Set exercise | Copy out all lines that hold "with".

## BEGIN

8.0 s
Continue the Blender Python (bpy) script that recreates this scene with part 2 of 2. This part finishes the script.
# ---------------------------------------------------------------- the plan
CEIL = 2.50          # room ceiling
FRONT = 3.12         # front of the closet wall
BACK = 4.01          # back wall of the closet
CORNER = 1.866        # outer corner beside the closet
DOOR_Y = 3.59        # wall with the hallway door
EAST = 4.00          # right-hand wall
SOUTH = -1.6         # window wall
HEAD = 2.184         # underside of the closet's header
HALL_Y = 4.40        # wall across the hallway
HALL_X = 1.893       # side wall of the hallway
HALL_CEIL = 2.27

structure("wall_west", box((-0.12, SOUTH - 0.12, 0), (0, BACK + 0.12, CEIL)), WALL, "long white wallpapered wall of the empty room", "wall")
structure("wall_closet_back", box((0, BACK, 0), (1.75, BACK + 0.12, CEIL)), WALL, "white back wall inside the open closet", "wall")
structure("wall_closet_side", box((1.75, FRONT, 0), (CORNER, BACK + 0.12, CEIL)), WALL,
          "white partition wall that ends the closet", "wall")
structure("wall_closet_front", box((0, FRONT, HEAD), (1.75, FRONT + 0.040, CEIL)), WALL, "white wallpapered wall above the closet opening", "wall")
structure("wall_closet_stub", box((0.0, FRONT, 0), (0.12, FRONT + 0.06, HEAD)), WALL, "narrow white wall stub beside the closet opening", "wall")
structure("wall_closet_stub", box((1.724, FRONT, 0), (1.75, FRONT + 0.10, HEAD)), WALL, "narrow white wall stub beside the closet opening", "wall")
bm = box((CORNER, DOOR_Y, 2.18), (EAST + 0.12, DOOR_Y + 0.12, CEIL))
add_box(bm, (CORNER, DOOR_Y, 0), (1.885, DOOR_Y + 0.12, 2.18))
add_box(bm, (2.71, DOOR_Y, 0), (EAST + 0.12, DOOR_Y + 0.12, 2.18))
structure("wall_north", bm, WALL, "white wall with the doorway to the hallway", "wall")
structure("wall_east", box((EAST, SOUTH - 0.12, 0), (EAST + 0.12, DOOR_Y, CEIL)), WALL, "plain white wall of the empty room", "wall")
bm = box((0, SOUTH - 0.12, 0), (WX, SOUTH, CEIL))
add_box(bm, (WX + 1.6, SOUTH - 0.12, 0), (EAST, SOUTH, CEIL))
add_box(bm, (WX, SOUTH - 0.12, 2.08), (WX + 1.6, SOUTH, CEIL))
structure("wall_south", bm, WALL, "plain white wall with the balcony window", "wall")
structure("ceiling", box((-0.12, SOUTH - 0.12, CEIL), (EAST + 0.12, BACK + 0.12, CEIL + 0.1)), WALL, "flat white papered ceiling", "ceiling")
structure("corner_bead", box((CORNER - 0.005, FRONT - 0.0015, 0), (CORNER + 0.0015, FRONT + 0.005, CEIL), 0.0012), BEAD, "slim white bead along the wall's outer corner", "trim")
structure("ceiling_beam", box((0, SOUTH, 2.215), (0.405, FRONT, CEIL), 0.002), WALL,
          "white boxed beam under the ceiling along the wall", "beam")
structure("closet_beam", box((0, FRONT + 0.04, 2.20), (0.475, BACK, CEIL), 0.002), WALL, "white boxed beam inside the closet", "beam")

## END

Solved problem |
Continue the Blender Python (bpy) script that recreates this scene with part 2 of 2. This part finishes the script.
DOOR_Y = 3.59        # wall with the hallway door
structure("wall_north", bm, WALL, "white wall with the doorway to the hallway", "wall")
structure("wall_south", bm, WALL, "plain white wall with the balcony window", "wall")